Snake design inspires improved search-and-rescue robots

January 23, 2012
scalybot

Scalybot (credit: Georgia Tech)

Georgia Tech researchers have designed a new all-terrain robot by studying the locomotion of snakes.

Designing an all-terrain robot for search-and-rescue missions requires a machine that is flexible enough to move over uneven surfaces, yet not so big that it’s restricted from tight spaces.

It might also be required to climb slopes of varying inclines.

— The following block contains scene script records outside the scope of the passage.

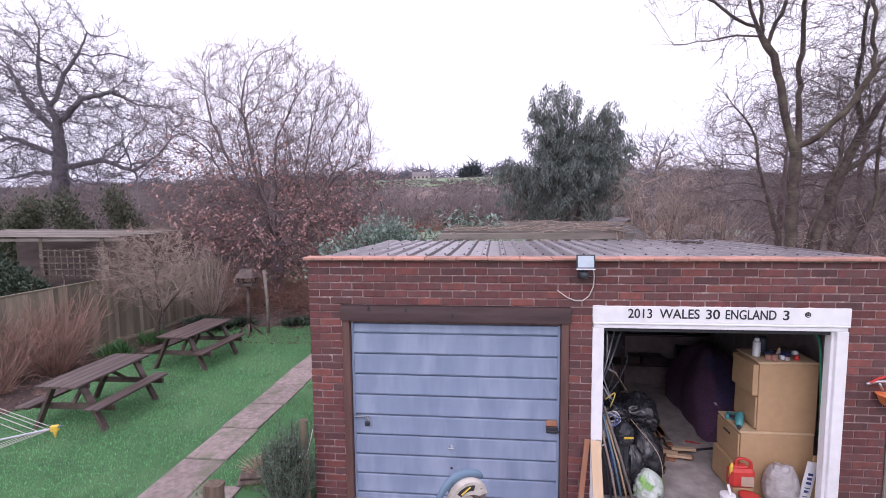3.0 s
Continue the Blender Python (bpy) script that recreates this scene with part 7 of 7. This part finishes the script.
scrub("undergrowth", "brown bramble and dead stems behind the pergola", [(g.uniform(-3.4, 4.6), 8.8 + 2.2 * g.random()) for _ in range(115)], 2.7, 0.55, 40, 102, BRAMBLE, 0.009)
scrub("hedge_scrub", "leafless trees beyond the garden side", [(g.uniform(13, 32), 15 + 14 * g.random()) for _ in range(30)], 4.6, 1.6, 44, 103, SCRUB, 0.024)
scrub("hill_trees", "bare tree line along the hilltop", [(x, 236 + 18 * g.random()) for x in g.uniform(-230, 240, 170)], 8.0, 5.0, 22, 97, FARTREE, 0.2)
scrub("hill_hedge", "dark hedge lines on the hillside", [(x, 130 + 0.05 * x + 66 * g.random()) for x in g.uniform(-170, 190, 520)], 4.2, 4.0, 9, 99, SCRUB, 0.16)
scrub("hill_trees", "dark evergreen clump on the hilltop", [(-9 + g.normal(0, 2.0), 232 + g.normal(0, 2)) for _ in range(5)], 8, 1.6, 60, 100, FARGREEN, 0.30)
scrub("hedge_scrub", "leafless woodland belts on the lower hillside", [(x, 84 + 0.06 * abs(x) + 40 * g.random()) for x in g.uniform(-130, 130, 520)], 5.0, 3.2, 12, 101, SCRUB, 0.12)
house = thing("farmhouse", "small white farmhouse on the far hill", "house", pose(-33, 228, land_z(-33, 228) - 1.1))
part("wall", Mesh().box(-4, 4, -2, 2, 0, 2.6), CAST, house)
part("roof", Mesh().add([(-4.3, -2.3, 2.5), (4.3, -2.3, 2.5), (4.3, 0, 4.3), (-4.3, 0, 4.3), (-4.3, 2.3, 2.5), (4.3, 2.3, 2.5)], [(0, 1, 2, 3), (5, 4, 3, 2), (1, 5, 2), (4, 0, 3), (0, 4, 5, 1)]), SHEET, house)
for x in (-2.8, -1, 1, 2.8):
    part("window", Mesh().box(x - 0.5, x + 0.5, -2.05, -1.99, 1.2, 2.1), DARKSTEEL, house)


# ---- inside the open garage ----
FZ = 0.036


def drawers(label, x0, x1, y0, y1, z0, z1, n):
    """A chest whose drawer fronts face the side."""
    ob = thing("chest_of_drawers", label, "chest of drawers", pose((x0 + x1) / 2, (y0 + y1) / 2, z0), "stacked chests of drawers")
    wpart("body", Mesh().box(x0 + 0.02, x1, y0, y1, z0, z1 - 0.024, 0.004), BUFF, ob)
    wpart("top", Mesh().box(x0 + 0.005, x1 + 0.003, y0 - 0.004, y1, z1 - 0.022, z1, 0.004), BUFF_EDGE, ob)
    hgt = (z1 - z0 - 0.05) / n
    for i in range(n):
        a = z0 + 0.02 + hgt * i
        out = 0.035 if (i == n - 1 and z0 > 0.5) or (i == 0 and z0 < 0.5) else 0.0
        dr = wpart("drawer", Mesh().box(x0 - out, x0 + 0.018, y0 + 0.012, y1 - 0.012, a + 0.008, a + hgt - 0.008, 0.003), BUFF, ob)
        if z0 < 0.5:
            wpart("handle", Mesh().beam((x0 - 0.006, (y0 + y1) / 2 - 0.07, a + hgt * 0.75), (x0 - 0.006, (y0 + y1) / 2 + 0.07, a + hgt * 0.75), 0.010, 0.018), DARKSTEEL, dr, "dark handle")
    return ob


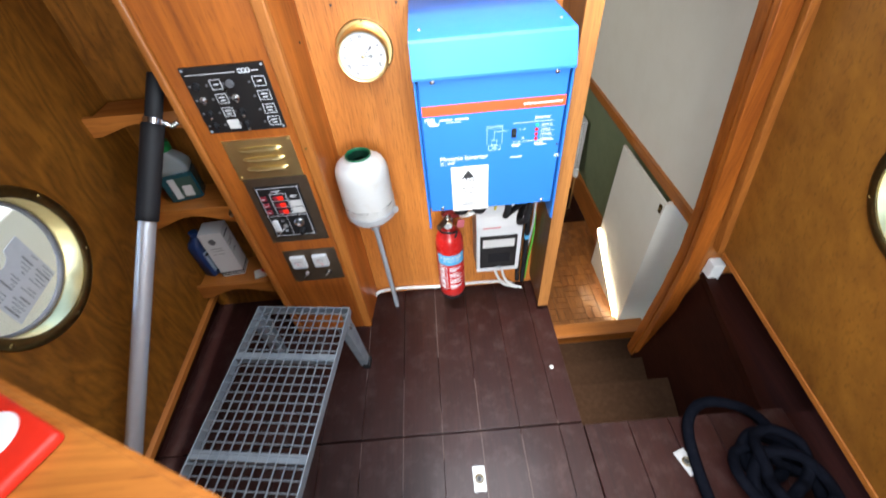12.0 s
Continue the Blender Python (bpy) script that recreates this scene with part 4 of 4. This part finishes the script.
# ---- fuse box ----
cu = thing("fuse_box", pose(-0.02, 0.71, 0.245), "pale grey plastic fuse box with a dark hinged window", "fuse box")
CF, CZ0 = 0.622, 0.252
sec = [(0.783, 0.242), (0.654, 0.242), (0.638, 0.252), (CF, 0.507), (0.636, 0.545), (0.664, 0.577), (0.783, 0.577)]
bm = bmesh.new()
a = [bm.verts.new((-0.104, y, z)) for y, z in sec]
b = [bm.verts.new((0.060, y, z)) for y, z in sec]
bm.faces.new(a)
bm.faces.new(b[::-1])
for i in range(len(sec)):
    j = (i + 1) % len(sec)
    bm.faces.new((a[i], b[i], b[j], a[j]))
bmesh.ops.bevel(bm, geom=bm.edges[:], offset=0.004, segments=2, affect="EDGES")
part("case", bm, PALE_PLASTIC, cu)


def cu_face(u, z):
    """A place on the fuse box's sloping front."""
    return 0.638 + (CF - 0.638) * (z - CZ0) / 0.255 - u


def cu_box(x0, x1, z0, z1, d0, d1):
    q = bmesh.new()
    vs = [q.verts.new((x, cu_face(d, z), z)) for d in (d0, d1) for x, z in ((x0, z0), (x1, z0), (x1, z1), (x0, z1))]
    for f in ((0, 1, 2, 3), (4, 5, 6, 7), (0, 1, 5, 4), (1, 2, 6, 5), (2, 3, 7, 6), (3, 0, 4, 7)):
        q.faces.new([vs[i] for i in f])
    return q


part("door", cu_box(-0.092, 0.044, 0.280, 0.456, -0.002, 0.004), BLACK, cu, "dark tinted window flap")
part("label", cu_box(-0.082, 0.034, 0.398, 0.440, 0.0042, 0.0052), PAPER, cu, "blank white label strip")
part("catch", cu_box(-0.025, -0.010, 0.276, 0.286, 0.004, 0.008), GREY_PLASTIC, cu)
for k in range(8):
    part("brand_mark", cu_box(-0.080 + 0.0078 * k, -0.0740 + 0.0078 * k, 0.494, 0.5000, 0.0, 0.0006), RED_INK, cu)
part("switch_row", cu_box(-0.06, 0.02, 0.315, 0.360, 0.0042, 0.006), RUBBER, cu)
part("top_panel", box(-0.096, 0.052, 0.668, 0.780, 0.5755, 0.5795, 0.001), GREY_PLASTIC, cu, "darker grey top knockout panel")
for x, y, r, mat, lab in ((-0.063, 0.699, 0.025, RUBBER, "large black cable gland"), (0.002, 0.686, 0.018, WHITE_PLASTIC, "white cable gland")):
    part("gland", moved(lathe([(0, 0.579), (r, 0.579), (r, 0.591), (r * 0.9, 0.593), (r * 0.9, 0.615), (r * 0.55, 0.625), (0, 0.625)], 14), Matrix.Translation((x, y, 0))), mat, cu, lab)
gc = thing("white_cable", pose(0.002, 0.686, 0.62), "white cable rising from the fuse box to the inverter", "cable")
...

Existing robots can do many of these things, but most require large amounts of energy and are prone to overheating.

“By using their scales to control frictional properties, snakes are able to move large distances while exerting very little energy,” said Hamid Marvi, a Mechanical Engineering Ph.D. candidate at Georgia Tech.

While studying and videotaping the movements of 20 different species at Zoo Atlanta, Marvi developed Scalybot 2, a robot that replicates rectilinear (straight-line) locomotion of snakes. “During rectilinear locomotion, a snake doesn’t have to bend its body laterally to move,” explained Marvi. “Snakes lift their ventral scales and pull themselves forward by sending a muscular traveling wave from head to tail. Rectilinear locomotion is very efficient and is especially useful for crawling within crevices, an invaluable benefit for search-and-rescue robots.”

Scalybot 2 can automatically change the angle of its scales when it encounters different terrains and slopes. This adjustment allows the robot to either fight or generate friction. The two-link robot is controlled by a remote-controlled joystick and can move forward and backward using four motors.

Last summer the team developed Scalybot 1, a two-link climbing robot that replicates concertina locomotion. The push-and-pull, accordion-style movement features alternating scale activity.